====== DATA SECTION ======

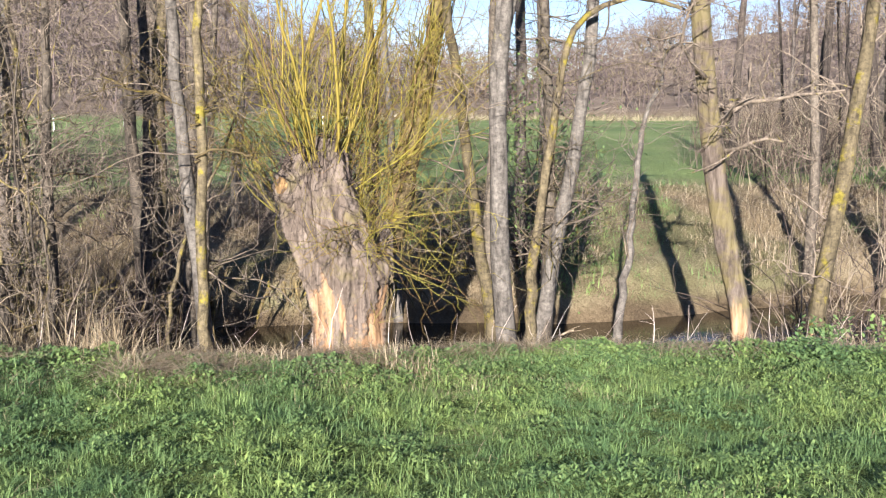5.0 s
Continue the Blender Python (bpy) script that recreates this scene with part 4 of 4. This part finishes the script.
def undergrowth():
    """Leafless thickets inside the wood downstream, and tall dead grass by the road."""
    rng = np.random.default_rng(28)
    for nm, n, lo, hi, near, deep, label in (("wood_undergrowth", 400, -30, -3, 23, 40, "leafless thickets in the wood downstream"), ("stand_undergrowth", 120, 40, 86, 15, 17, "leafless thickets under the stand upstream")):
        m = 8
        az, r = np.radians(lo + (hi - lo) * rng.random(n)), near + deep * rng.random(n)
        ox, oy = (1, 0.5) if lo < 0 else (8.1, 1.9)
        x, y = ox - r * np.sin(az), oy + r * np.cos(az)
        k = y > far_edge(x) + 0.4
        x, y = x[k], y[k]
        n = len(x)
        base = np.repeat(np.stack([x, y, land(x, y) - 0.1], 1), m, 0) + 0.4 * rng.normal(size=(n * m, 3)) * np.array([1, 1, 0])
        P, R = shoots(rng, base, np.stack([0.4 * rng.normal(size=n * m), 0.4 * rng.normal(size=n * m), np.ones(n * m)], 1), (0.8 + 2.2 * rng.random(n * m)) * (1.0 if lo < 0 else 0.5), 0.006 + 0.007 * rng.random(n * m), 5, 0.16, 0)
        a, ra = offshoots(rng, P, R, n * m * 5, (0.3, 1.2), 3, 0.6, 0.05, 0.25, 0.15, 1, 0.7, 0.004)
        V, Q = merge(tubes(P, R, 3), tubes(a, ra, 3))
        stuff(nm, V, Q, None, BRUSH, label, "undergrowth")
    N = 8000
    az, r = np.radians(-2 + 26 * rng.random(N)), 96 + 9 * rng.random(N)
    x, y = 3 - r * np.sin(az), 2 + r * np.cos(az)
    stuff("verge_grass", *blades(rng, x, y, land(x, y) - 0.05, 0.2 + 0.7 * rng.random(N) ** 1.5, 0.025 + 0.03 * rng.random(N), 1.2, 0.5, 2), HAY, "tall bleached grass along the road", "dead grass")


undergrowth()


# ---- small things ----
WHITE = mat("white_plastic", 0.5, 0.4)
WHITE[3].inputs["Base Color"].default_value = (0.75, 0.75, 0.72, 1)
BLACK = mat("black_plastic", 0.5, 0.4)
BLACK[3].inputs["Base Color"].default_value = (0.02, 0.02, 0.02, 1)


def road_post(az, dist):
    x, y = 3 - dist * math.sin(radians(az)), 2 + dist * math.cos(radians(az))
    root = thing("road_post", x, y, float(land(x, y)), "white roadside marker post at the field's edge", "post", "roadside posts")
    root.scale = (0.75, 0.75, 0.75)
    for nm, lo, hi, m in (("shaft", 0.0, 0.72, WHITE), ("band", 0.72, 0.86, BLACK), ("cap", 0.86, 1.0, WHITE)):
        bm = bmesh.new()
        bmesh.ops.create_cone(bm, cap_ends=True, segments=10, radius1=0.055, radius2=0.05, depth=hi - lo)
        bmesh.ops.translate(bm, verts=bm.verts, vec=(0, 0, (lo + hi) / 2))
        if nm == "cap":
            for v in bm.verts:
                v.co.z += 0.06 * (v.co.y > 0) * (v.co.z > 0.9)
        me = bpy.data.meshes.new(nm)
        bm.to_mesh(me)
        bm.free()
        put(nm, me, m[0], root)


for az, dist in ((50.6, 62), (37.4, 58), (32.3, 66), (33.9, 67), (23.0, 64), (19.0, 66), (13.2, 96), (12.0, 97)):
    road_post(az, dist)

ROCK, rn, rl, rb_ = mat("pale_rock", 0.95, 0.1)
rl.new(ramp(rn, rl, noise_node(rn, rl, 0.5, 8, 0.7), (0.3, (0.13, 0.1, 0.08)), (0.5, (0.36, 0.3, 0.23)), (0.7, (0.52, 0.45, 0.36))), rb_.inputs["Base Color"])


def outcrop(az, elevation, w, h, seed):
    """A weathered rock face in the wooded slope."""
    for r in np.arange(70, 240, 2.0):
        x, y = 3 - r * math.sin(radians(az)), 2 + r * math.cos(radians(az))
        z = float(land(x, y))
        if z > 2.3 + math.tan(radians(elevation)) * r:
            break
    bm = bmesh.new()
    bmesh.ops.create_icosphere(bm, subdivisions=4, radius=1)
    for v in bm.verts:
        p = v.co.copy()
        k = 1 + 0.5 * noise.noise(p * 2.1 + Vector((seed, 0, 0))) + 0.22 * noise.noise(p * 6 + Vector((0, seed, 0)))
        v.co = Vector((p.x * w * k, p.y * 4 * k, p.z * h * k))
    me = bpy.data.meshes.new("rock_outcrop")
    bm.to_mesh(me)
    bm.free()
    ob = put("rock_outcrop", me, ROCK)
    ob.matrix_world = pose(x, y, z, 0, 0, az)
    tagged(ob, "pale weathered rock face in the wooded slope", "rock", "rock outcrops on the hill")


outcrop(55.5, 5.6, 7, 4, 1.0)
outcrop(44.0, 4.2, 6, 2.5, 2.0)
outcrop(54.4, 3.1, 6, 2, 3.0)
outcrop(60.0, 6.2, 6, 3, 4.0)


def stick(x, y, length, turn, tilt, r, material, label, name="fallen_branch", lift=0.02, seed=0, z=None):
    rng = np.random.default_rng(seed)
    root = thing(name, x, y, (float(land(x, y)) if z is None else z) + lift, label, "branch", "sticks on the bank")
    a, e = radians(turn), radians(tilt)
    d = np.array([[math.cos(a) * math.cos(e), math.sin(a) * math.cos(e), math.sin(e)]])
    P, R = shoots(rng, np.zeros((1, 3)), d, np.array([length]), np.array([r]), 9, 0.07, 0)
    b, rb = offshoots(rng, P, R, 7, (0.1 * length, 0.4 * length), 5, 0.6, 0.05, 0.2, 0.2, 1, 0.6, 0.002)
    put("stem", mesh_of("stem", *tubes(P, R, 8)), material, root)
    put("side_twig", mesh_of("side_twig", *tubes(b, rb, 4)), material, root)["kind"] = "stuff"


SPLIT = bark("split_wood", (0.2, 0.15, 0.1), (0.42, 0.35, 0.26), lichen_from=0.9)
stick(-0.38, 9.74, 0.28, 35, 25, 0.018, SPLIT, "pale gnawed stick at the brink", seed=1)
stick(0.9, 14.4, 1.0, -10, 14, 0.03, SPLIT, "bleached branch rising from the water", seed=2, z=-0.9)
stick(-2.5, 8.35, 0.5, -35, 4, 0.012, REED, "bleached stalk lying in the grass", seed=3)
stick(1.42, 11.22, 0.55, -59, 8, 0.006, REED, "bleached stalk lying in the weeds", seed=4, lift=0.1)
stick(2.0, 10.9, 0.36, -26, 2, 0.006, REED, "bleached stalk lying in the weeds", seed=5, lift=0.12)
stick(3.07, 11.27, 0.46, 60, 86, 0.006, REED, "bleached stalk standing upright on the brink", seed=10, name="dead_stalk")
stick(4.6, 12.1, 1.1, 10, 12, 0.012, SPLIT, "gnawed branch on the brink", seed=6)
stick(-3.3, 8.2, 0.5, -50, 30, 0.01, SPLIT, "bleached stick leaning in the grass", seed=7)
stick(-1.2, 12.2, 1.2, 80, 24, 0.025, SPLIT, "bleached branch hanging into the water", seed=8, z=-0.8)
stick(3.0, 13.4, 1.1, 40, 18, 0.02, SPLIT, "bleached branch hanging into the water", seed=9, z=-0.8)


def stump(x, y, r, h, seed):
    root = thing("beaver_stump", x, y, float(land(x, y)), "short stump with a pale gnawed point", "stump", "beaver stumps")
    me = gnawed_trunk("body", [(0, 0, -0.2), (0, 0, 0), (0.02, 0, h * 0.6), (0.03, 0, h)], [r * 1.2, r * 1.05, r * 0.95, r * 0.6], 28, 26, lambda a, w: (w - h * 0.7) * 3 - 0.1, seed)
    put("body", me, WILLOW_BARK, root)


stump(4.05, 12.45, 0.075, 0.2, 4)
stump(4.5, 12.55, 0.085, 0.34, 5)


def roots_tangle(x, y, seed, n=22):
    """Washed-out roots hanging at the far water's edge."""
    rng = np.random.default_rng(seed)
    root = thing("root_tangle", x, y, -0.35, "washed-out roots hanging into the stream", "roots", "roots on the far bank")
    start = np.stack([0.35 * rng.normal(size=n), 0.15 * rng.normal(size=n), 0.1 + 0.2 * rng.random(n)], 1)
    P, R = shoots(rng, start, np.stack([0.2 * rng.normal(size=n), -0.25 + 0.2 * rng.normal(size=n), -0.9 + 0.2 * rng.normal(size=n)], 1), 0.3 + 0.35 * rng.random(n), 0.008 + 0.03 * rng.random(n) ** 2, 8, 0.13, -0.06)
    tagged(put("root_mass", mesh_of("root_mass", *tubes(P, R, 5)), LIMB, root), kind="stuff")


for k, (x, y) in enumerate([(-2.9, 13.3), (-2.0, 14.6), (-3.9, 14.2), (-5.3, 13.7), (-1.1, 15.3)]):
    roots_tangle(x, y, 300 + k)


def leaf_cloud(name, x, y, z, spread, height, n, seed, label):
    """Evergreen leaves that climb through a bush."""
    rng = np.random.default_rng(seed)
    c = np.array([x, y, z]) + rng.normal(size=(n, 3)) * np.array([spread, spread, height])
    a = rng.random(n) * 2 * np.pi
    s = 0.014 + 0.018 * rng.random(n)
    u = np.stack([np.cos(a), np.sin(a), 0.6 * rng.normal(size=n)], 1) * s[:, None]
    v = np.stack([-np.sin(a), np.cos(a), 0.6 * rng.normal(size=n)], 1) * s[:, None] * 0.7
    V = np.stack([c - u, c - v, c + u, c + v], 1).reshape(-1, 3)
    stuff(name, V, np.arange(4 * n).reshape(n, 4), None, WEED, label, "leaves")


leaf_cloud("ivy_leaves", 0.95, 16.9, 1.0, 0.5, 0.8, 2400, 401, "dull green ivy leaves climbing through a bush")
leaf_cloud("ivy_leaves", 0.5, 17.5, 1.7, 0.28, 1.0, 1400, 402, "dull green ivy leaves on a dark trunk")
leaf_cloud("nettle_leaves", 5.3, 12.35, 0.12, 0.16, 0.08, 300, 403, "bright young leaves beside the stumps")
leaf_cloud("nettle_leaves", 4.6, 12.2, 0.12, 0.15, 0.07, 260, 404, "bright young leaves beside the gnawed tree")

======

◆ **THE EXERCISE**: Write down every line from the opening of the listing to the line with "0.02, 0.02, 1)", both included, and nothing else; the pictures are omitted.

◆ **WRITTEN RESPONSE**:
5.0 s
Continue the Blender Python (bpy) script that recreates this scene with part 4 of 4. This part finishes the script.
def undergrowth():
    """Leafless thickets inside the wood downstream, and tall dead grass by the road."""
    rng = np.random.default_rng(28)
    for nm, n, lo, hi, near, deep, label in (("wood_undergrowth", 400, -30, -3, 23, 40, "leafless thickets in the wood downstream"), ("stand_undergrowth", 120, 40, 86, 15, 17, "leafless thickets under the stand upstream")):
        m = 8
        az, r = np.radians(lo + (hi - lo) * rng.random(n)), near + deep * rng.random(n)
        ox, oy = (1, 0.5) if lo < 0 else (8.1, 1.9)
        x, y = ox - r * np.sin(az), oy + r * np.cos(az)
        k = y > far_edge(x) + 0.4
        x, y = x[k], y[k]
        n = len(x)
        base = np.repeat(np.stack([x, y, land(x, y) - 0.1], 1), m, 0) + 0.4 * rng.normal(size=(n * m, 3)) * np.array([1, 1, 0])
        P, R = shoots(rng, base, np.stack([0.4 * rng.normal(size=n * m), 0.4 * rng.normal(size=n * m), np.ones(n * m)], 1), (0.8 + 2.2 * rng.random(n * m)) * (1.0 if lo < 0 else 0.5), 0.006 + 0.007 * rng.random(n * m), 5, 0.16, 0)
        a, ra = offshoots(rng, P, R, n * m * 5, (0.3, 1.2), 3, 0.6, 0.05, 0.25, 0.15, 1, 0.7, 0.004)
        V, Q = merge(tubes(P, R, 3), tubes(a, ra, 3))
        stuff(nm, V, Q, None, BRUSH, label, "undergrowth")
    N = 8000
    az, r = np.radians(-2 + 26 * rng.random(N)), 96 + 9 * rng.random(N)
    x, y = 3 - r * np.sin(az), 2 + r * np.cos(az)
    stuff("verge_grass", *blades(rng, x, y, land(x, y) - 0.05, 0.2 + 0.7 * rng.random(N) ** 1.5, 0.025 + 0.03 * rng.random(N), 1.2, 0.5, 2), HAY, "tall bleached grass along the road", "dead grass")


undergrowth()


# ---- small things ----
WHITE = mat("white_plastic", 0.5, 0.4)
WHITE[3].inputs["Base Color"].default_value = (0.75, 0.75, 0.72, 1)
BLACK = mat("black_plastic", 0.5, 0.4)
BLACK[3].inputs["Base Color"].default_value = (0.02, 0.02, 0.02, 1)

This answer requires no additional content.